Пока искали художника, ТЭП обсуждался на уровне специально созданного экспертного совета Министерства культуры Омской области. Казалось бы, сжатые сроки должны побудить к созданию творческой группы, которая бы помогла, направила, развила существующие идеи. Но для участия в работе совета подобрали людей, до которых довели позицию министерства. Все высказывания на совете сводились к желанию помочь, потому что представленные документы, де, слабые и устаревшие. Члены совета не приняли идею и концепцию, а вместе с ними и сам ТЭП. Такова была позиция министерства: вытащили, мол, какие-то «замшелые бумажки» и представили их на обсуждение. Один из влиятельных руководителей учреждений культуры говорил, что литературный музей должен сразу же «ошеломить посетителя», чтобы посетитель ходил под впечатлением до конца осмотра. Между прочим, такое, явно спорное мнение о мере воздействия на людей художественными средствами, давно обсуждается в музейных кругах. Например, Музей Владимира Маяковского в Москве – яркий пример такого «ошеломляющего» оформления. Сколько копий сломано в дискуссиях вокруг него. А ведь Музей Маяковского открыт лет 20 тому назад… Требование повышенной экспрессивности оформления отдаёт нафталинной залежалостью. Как будто достали его из бабушкиных сундуков… В условиях тотального дефицита времени стиль работы экспертного совета министерства культуры, казались мне непонятными. Где же было взять другие концепцию и ТЭП, когда для написания тематико-экспозиционного плана требуется длительное время, а решение реконструировать музей возникло в начале года?.. Да и при ближайшем, доброжелательном и ответственном рассмотрении концепция и ТЭП не просто современны, а обращены в будущее. Забегая вперед, следует сказать, что, хотя ни экспертный совет министерства культуры Омской области, ни само министерство, не утвердили представление ТЭП и концепцию, – экспозицию музея, тем не менее, запланировали именно в соответствии с ними, внеся в качестве коррективы лишь то, что второго здания для разделения экспозиции на две нет, и об истории литературы края придётся рассказывать здесь же. Пришлось «уплотнить» Достоевского на три зала, и в них-то и создать экспозицию «Писатели-омичи». ТЭП для этого раздела написала Ю.П. Зародова, главный хранитель фондов музея.

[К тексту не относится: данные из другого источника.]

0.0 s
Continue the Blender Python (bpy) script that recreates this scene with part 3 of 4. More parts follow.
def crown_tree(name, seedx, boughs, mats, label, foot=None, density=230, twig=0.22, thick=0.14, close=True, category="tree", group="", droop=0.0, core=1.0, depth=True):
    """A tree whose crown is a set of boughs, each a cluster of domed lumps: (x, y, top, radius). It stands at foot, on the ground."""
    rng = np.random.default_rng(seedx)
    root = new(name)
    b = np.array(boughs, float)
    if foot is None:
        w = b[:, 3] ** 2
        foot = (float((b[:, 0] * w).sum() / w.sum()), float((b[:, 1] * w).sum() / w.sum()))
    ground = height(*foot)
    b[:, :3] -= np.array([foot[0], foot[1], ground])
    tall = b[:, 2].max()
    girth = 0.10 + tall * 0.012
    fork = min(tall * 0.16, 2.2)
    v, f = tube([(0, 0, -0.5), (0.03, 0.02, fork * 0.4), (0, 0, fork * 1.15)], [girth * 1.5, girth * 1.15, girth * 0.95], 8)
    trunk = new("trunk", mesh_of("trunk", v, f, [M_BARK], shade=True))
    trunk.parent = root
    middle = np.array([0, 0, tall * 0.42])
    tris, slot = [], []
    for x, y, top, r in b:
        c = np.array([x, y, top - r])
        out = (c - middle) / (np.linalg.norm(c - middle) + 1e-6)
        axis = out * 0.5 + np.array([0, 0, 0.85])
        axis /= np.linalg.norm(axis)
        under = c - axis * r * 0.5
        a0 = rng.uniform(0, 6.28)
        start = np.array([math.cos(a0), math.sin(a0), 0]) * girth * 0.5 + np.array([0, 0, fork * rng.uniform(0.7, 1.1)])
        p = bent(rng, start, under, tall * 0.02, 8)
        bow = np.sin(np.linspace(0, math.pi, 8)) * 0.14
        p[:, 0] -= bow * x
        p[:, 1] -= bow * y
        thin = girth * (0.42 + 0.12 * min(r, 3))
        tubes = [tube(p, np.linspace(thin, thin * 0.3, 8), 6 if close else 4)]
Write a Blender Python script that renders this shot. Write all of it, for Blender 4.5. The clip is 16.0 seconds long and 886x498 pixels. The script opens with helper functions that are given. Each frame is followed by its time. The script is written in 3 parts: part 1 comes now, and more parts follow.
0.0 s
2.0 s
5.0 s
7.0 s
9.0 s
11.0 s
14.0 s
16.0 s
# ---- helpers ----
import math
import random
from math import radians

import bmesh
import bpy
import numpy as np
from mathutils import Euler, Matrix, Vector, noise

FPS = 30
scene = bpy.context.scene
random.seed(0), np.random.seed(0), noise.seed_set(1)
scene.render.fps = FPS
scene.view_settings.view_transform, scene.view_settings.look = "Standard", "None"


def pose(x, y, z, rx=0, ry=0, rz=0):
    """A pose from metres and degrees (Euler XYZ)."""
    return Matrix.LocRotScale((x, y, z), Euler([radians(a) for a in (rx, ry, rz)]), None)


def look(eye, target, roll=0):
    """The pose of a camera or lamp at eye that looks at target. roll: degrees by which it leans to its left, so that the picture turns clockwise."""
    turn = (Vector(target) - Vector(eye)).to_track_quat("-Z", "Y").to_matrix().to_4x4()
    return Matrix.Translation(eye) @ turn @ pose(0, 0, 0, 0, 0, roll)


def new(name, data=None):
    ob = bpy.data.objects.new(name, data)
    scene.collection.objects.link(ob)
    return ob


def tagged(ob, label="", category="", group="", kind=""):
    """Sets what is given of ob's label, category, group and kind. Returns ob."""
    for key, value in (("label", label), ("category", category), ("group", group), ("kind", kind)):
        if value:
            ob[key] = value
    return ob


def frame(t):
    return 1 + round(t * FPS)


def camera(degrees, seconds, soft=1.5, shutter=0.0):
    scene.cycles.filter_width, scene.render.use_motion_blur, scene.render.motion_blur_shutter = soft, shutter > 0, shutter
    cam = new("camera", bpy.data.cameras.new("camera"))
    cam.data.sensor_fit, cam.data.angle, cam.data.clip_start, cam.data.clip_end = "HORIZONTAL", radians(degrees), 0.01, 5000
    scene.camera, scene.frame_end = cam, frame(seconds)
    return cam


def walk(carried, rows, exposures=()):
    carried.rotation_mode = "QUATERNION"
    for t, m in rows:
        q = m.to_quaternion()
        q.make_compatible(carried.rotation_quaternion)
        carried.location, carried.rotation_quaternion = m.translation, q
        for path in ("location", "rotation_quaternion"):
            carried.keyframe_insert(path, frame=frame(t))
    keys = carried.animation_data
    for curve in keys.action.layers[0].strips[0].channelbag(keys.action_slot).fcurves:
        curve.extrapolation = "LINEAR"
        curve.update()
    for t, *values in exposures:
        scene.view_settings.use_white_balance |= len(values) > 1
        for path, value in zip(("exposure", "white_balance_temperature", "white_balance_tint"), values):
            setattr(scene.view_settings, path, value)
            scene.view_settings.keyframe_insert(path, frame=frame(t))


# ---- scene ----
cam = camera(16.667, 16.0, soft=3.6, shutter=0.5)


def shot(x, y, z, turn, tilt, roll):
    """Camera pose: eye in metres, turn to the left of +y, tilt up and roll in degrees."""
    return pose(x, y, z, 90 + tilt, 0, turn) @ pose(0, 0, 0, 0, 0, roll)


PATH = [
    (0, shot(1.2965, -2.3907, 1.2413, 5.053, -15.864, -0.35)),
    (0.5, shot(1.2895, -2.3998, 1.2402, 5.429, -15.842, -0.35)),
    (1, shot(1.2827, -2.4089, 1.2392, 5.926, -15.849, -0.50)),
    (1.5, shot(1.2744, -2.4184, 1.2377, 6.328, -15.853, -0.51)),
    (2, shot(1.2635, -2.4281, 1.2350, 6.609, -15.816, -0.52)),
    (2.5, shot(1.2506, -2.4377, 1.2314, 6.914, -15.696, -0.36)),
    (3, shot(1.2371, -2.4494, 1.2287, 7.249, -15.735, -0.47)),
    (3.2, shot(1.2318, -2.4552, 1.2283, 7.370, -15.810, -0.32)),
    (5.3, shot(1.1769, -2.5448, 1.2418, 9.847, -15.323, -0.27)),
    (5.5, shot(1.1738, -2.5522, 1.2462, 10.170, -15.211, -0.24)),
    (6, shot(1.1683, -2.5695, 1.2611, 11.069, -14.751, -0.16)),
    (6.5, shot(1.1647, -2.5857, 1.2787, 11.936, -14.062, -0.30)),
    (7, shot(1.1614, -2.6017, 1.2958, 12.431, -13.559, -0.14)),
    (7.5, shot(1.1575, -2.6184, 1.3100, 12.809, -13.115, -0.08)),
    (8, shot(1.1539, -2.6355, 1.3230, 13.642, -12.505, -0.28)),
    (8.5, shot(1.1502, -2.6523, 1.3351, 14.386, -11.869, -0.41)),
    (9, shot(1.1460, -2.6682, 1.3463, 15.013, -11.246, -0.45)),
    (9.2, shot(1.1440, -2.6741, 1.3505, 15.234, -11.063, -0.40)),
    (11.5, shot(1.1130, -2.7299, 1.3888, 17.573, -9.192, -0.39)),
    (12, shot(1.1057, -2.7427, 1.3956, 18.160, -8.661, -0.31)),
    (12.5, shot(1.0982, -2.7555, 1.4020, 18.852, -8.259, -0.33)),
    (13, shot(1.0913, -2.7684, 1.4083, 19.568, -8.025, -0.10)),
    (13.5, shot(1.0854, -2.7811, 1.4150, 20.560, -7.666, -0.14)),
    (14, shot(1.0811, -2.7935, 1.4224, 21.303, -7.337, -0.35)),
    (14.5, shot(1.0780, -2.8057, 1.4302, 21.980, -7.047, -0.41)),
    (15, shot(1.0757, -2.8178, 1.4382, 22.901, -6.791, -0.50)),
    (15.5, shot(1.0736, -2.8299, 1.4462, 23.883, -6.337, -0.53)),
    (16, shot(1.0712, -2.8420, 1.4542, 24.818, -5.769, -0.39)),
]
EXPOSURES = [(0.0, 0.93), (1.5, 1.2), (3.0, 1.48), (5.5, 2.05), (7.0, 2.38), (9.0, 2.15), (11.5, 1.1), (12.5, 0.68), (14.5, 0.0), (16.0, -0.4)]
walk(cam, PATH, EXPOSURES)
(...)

В начале мая 2006г. министр вышел на работу. Исполняющая обязанности тут же доложила ему о необходимости готовить реконструкцию музея. В начале июня (!) губернатор лично у министра поинтересовался ходом реконструкции музея. Вот тут-то всё и закрутилось. Мгновенно были приняты соответствующие решения. Правда, министр культуры колебался – закрыть ли весь музей, или только «зал Достоевского»? Но, когда выяснилось, что полы надо менять везде, что без разбора экспозиции это невозможно, решили закрыть музей полностью.
Однако немедленно начать работу не пришлось. Не говоря о других препонах, нет проекта реконструкции здания – памятника архитектуры. Что касается «всего остального», то, по новым финансовым условиям, договоры на суммы до 60 тысяч рублей можно заключать, проведя запросы рыночных котировок, а на суммы свыше 250 тысяч – только путём проведения тендерных конкурсов. И если котировки можно провести дней за десять, то на проведение тендерных конкурсов требуется месяц… При этом при подготовке документов необходимо хотя бы выполнить описание работ и составить сметы. Организация, которая хочет выиграть конкурс, должна заявить, что она берётся обеспечить работу с указанным качеством по цене, которая окажется самой низкой из всех конкурсантов. Немудрено, что проведение таких конкурсов создает, кроме временных заплотов, ещё и большие риски – ведь выиграть могут и разного рода жулики. Решение выплачивать деньги по факту проблемы не решает, потому что для проведения большинства работ требуется выплата аванса для приобретения материалов. Окажись приобретенные материалы низкого качества – снова проволочка во времени, возврат средств и новые конкурсы…
Наконец, нашёлся художник. Директор сразу же предложил в качестве главного художника проекта Ольгу Петровну Верёвкину. И не потому, что она работает на такой же должности в театре куклы, актёра и маски «Арлекин», а потому, что с её бывшим мужем – Александром Верёвкиным, мы сделали пятнадцать полнометражных выставок. Думалось, она чему-то у Александра научилась. Да и сама она к этому времени стала уже лауреатом премии «Золотая маска», создала музей куклы в своём театре. Но в министерстве культуры пожимали плечами: «Почему Верёвкина? Что, нет других художников?» Предложение было принято в штыки. Только когда О.П. Верёвкина выиграла тендерный конкурс, вопросы отпали сами собой. Но Ольга Петровна затребовала… полгода на разработку проекта, и это понятно. Она, как творческий человек, хотела всё обдумать, изучить, войти в тему.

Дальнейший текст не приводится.